Le principal problème de Dean Koontz, c’est qu’il vit en même temps que Stephen King, et qu’il est de la même génération que le maître de Bangor. Du coup, malgré ses indéniables qualités, Koontz reste le n°2, et c’est bien dommage.
Prenons par exemple ce roman, remarquable à de nombreux points de vue. Malgré sa longueur (640 pages), Midnight se déroule uniquement sur deux jours et deux nuits dans une petite ville de Californie envahie par la brume. Sam Brooke est un agent du FBI qui arrive incognito afin d’enquêter sur des morts aussi violentes que suspectes et surtout, beaucoup trop nombreuses pour une aussi petite ville. Dès les premières pages, nous assistons à une de ses morts, celle d’une femme faisant son jogging et rattrapée par des bestioles ni-humaines ni-prédateurs.

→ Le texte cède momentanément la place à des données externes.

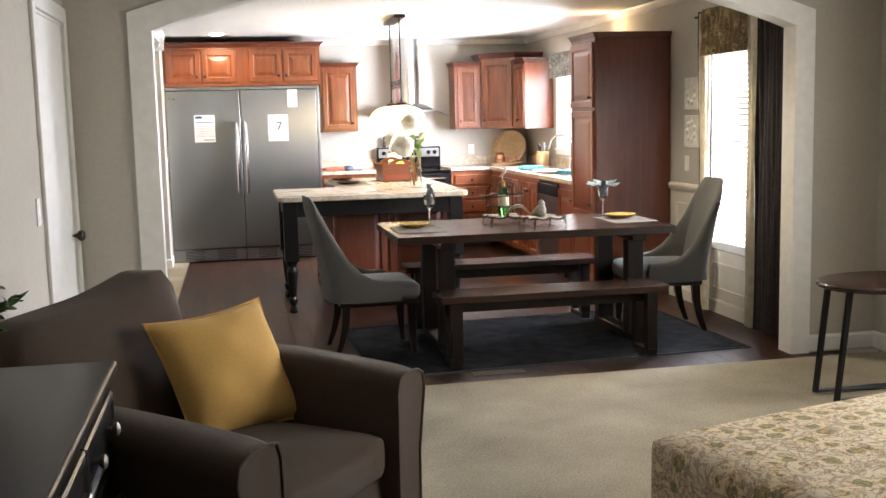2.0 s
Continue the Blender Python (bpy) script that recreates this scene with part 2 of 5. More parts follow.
MATFAB = surface("taupe_placemat", (0.09, 0.075, 0.055), (0.15, 0.125, 0.095), 50, (1, 6, 1), rough=0.8, grain=0.7, gscale=200)
PAPER = surface("white_paper", (0.74, 0.74, 0.72), (0.80, 0.80, 0.78), 12, rough=0.7, grain=0)
INK = surface("dark_ink", (0.03, 0.03, 0.035), (0.05, 0.05, 0.055), 12, rough=0.7, grain=0)
BLUEINK = surface("blue_ink", (0.06, 0.10, 0.25), (0.08, 0.13, 0.3), 12, rough=0.7, grain=0)
GREYINK = surface("grey_ink", (0.42, 0.43, 0.46), (0.5, 0.5, 0.52), 12, rough=0.7, grain=0)
PLASTIC = surface("white_plastic", (0.74, 0.73, 0.69), (0.78, 0.77, 0.73), 8, rough=0.35, grain=0)
GLASS = glass("clear_glass")
PANE = glass("window_pane")
GREENGLASS = glass("green_bottle_glass", (0.12, 0.42, 0.12))
REDGLASS = surface("dark_wine_bottle", (0.010, 0.006, 0.008), (0.02, 0.01, 0.012), 10, rough=0.1, grain=0)
HOODGLASS = glass("smoked_hood_glass", (0.55, 0.60, 0.60))
SHADE = alabaster("lit_alabaster_shade", (1.0, 0.66, 0.24), (1.0, 0.80, 0.40), 2.5)
BULB = glow("lit_bulb", (1.0, 0.85, 0.55), 30)
CAN = glow("lit_downlight", (1.0, 0.88, 0.68), 30)
BOXWOOD = wood("chestnut_box_wood", (0.085, 0.017, 0.007), (0.19, 0.046, 0.017), 0, rough=0.35, coat=0.3)
APPLE = surface("green_apple", (0.24, 0.42, 0.03), (0.42, 0.55, 0.07), 14, rough=0.3, grain=0)
WICKER = surface("wicker", (0.34, 0.21, 0.09), (0.55, 0.38, 0.19), 45, (1, 1, 3), rough=0.6, grain=0.9, gscale=90)
WICKERPALE = surface("pale_wicker", (0.50, 0.37, 0.21), (0.62, 0.48, 0.30), 60, rough=0.5, grain=0.35, gscale=110)
COPPER = surface("copper_jar", (0.45, 0.20, 0.10), (0.6, 0.30, 0.17), 12, rough=0.25, metal=0.8, grain=0.1)
PINK = surface("dried_pink_flowers", (0.35, 0.12, 0.12), (0.55, 0.25, 0.22), 50, rough=0.8)
ROSE = surface("white_petal", (0.80, 0.76, 0.68), (0.90, 0.87, 0.80), 14, rough=0.75, grain=0.2, gscale=60)
_nd, _ln = ROSE.node_tree.nodes, ROSE.node_tree.links
_tr, _mx = _nd.new("ShaderNodeBsdfTranslucent"), _nd.new("ShaderNodeMixShader")
_tr.inputs[0].default_value = (0.9, 0.86, 0.74, 1)
_mx.inputs[0].default_value = 0.45
_ln.new(_nd["Principled BSDF"].outputs[0], _mx.inputs[1])
_ln.new(_tr.outputs[0], _mx.inputs[2])
_ln.new(_mx.outputs[0], _nd["Material Output"].inputs[0])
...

La première qualité du roman est de ne pas nous laisser une seule seconde de temps libre et ce, une fois de plus, malgré sa longueur plutôt conséquente. Nous sommes d’emblée plongés dans cette histoire, que l’on croit d’abord très balisée (des monstres qui hantent les rues d’une ville ; tellement balisée, d’ailleurs, qu’au début je me suis demandé ce qu’il allait bien pouvoir raconter en tant de pages) avant de découvrir, au fil des révélations qui vont s’égrener à intervalles réguliers, une intrigue bien plus ambitieuse. Suspense, horreur, énigmes et réflexions vont se mêler, le roman est remarquablement bien structuré, et tout cela fonctionne très bien.
A partir de maintenant, que des spoils !
Ce qui m’a surpris, alors que les ressorts de l’intrigue se dévoilaient, c’est le caractère politique de ce qui se déroule ici. Si je suis plutôt habitué à trouver de la politique chez King, c’est moins évident pour Koontz, et pourtant ici c’est flagrant dès que l’on commence à parler d’une « Nouvelle Race » humaine, débarrassée des affects et émotions qui empêchent le développement de l’humanité et entièrement sous le contrôle d’un homme-prophète-dictateur tout puissant. Un projet de « Nouvelle Race » qui, selon Shaddack, pourrait durer des millénaires et élever les hommes vers un niveau de contrôle de soi, de connaissance et de puissance sans égal. Mais un projet qui, finalement, ne fait que donner libre cours aux pires bassesses, à la pire sauvagerie, et ramener l’homme à ses instincts les plus barbares. Shaddack essaie bien de se convaincre que les monstres « régressifs » ne sont que des exceptions qui ne remettent pas en cause son projet, mais sur le terrain, le policier Loman Watkins se rend bien compte que c’est l’ensemble du projet de « Nouvelle Race » qui est vicié.
Le projet de Shaddack, c’est donc d’exercer un contrôle absolu sur une humanité qui est laissée à sa merci, et dont il a éliminé toute émotion, sauf la peur. On n’est alors pas très loin d’une vision symbolique d’un Etat totalitaire.
L’autre réflexion, très intéressante, qui se développe dans le dernier tiers du roman, concerne notre rapport à l’informatique et à ce que, en 1989 (date de parution du roman), on n’appelait pas encore « le monde numérique ». Plusieurs des « régressifs » en viennent à fusionner avec leurs écrans, au point de ne faire qu’un avec la machine. Là aussi, avec cette faculté à créer des images fortes, Koontz nous parle, déjà, du danger de dépendance aux écrans et aux outils informatiques, sans pour autant en faire une diabolisation non plus : c’est par un réseau d’ordinateurs que Sam parvient à comprendre ce qui se passe dans la ville, et c’est de la même façon qu’il tente de contacter des aides extérieures. Mais Koontz nous met en garde sur la potentielle dépendance à l’outil informatique, qui risque de nous déshumaniser.
Et, en creux, l’auteur dresse le portrait de ce qui, selon lui, constitue l’humanité : éprouver des émotions, même si elles paraissent négatives, et avoir le sens des responsabilités.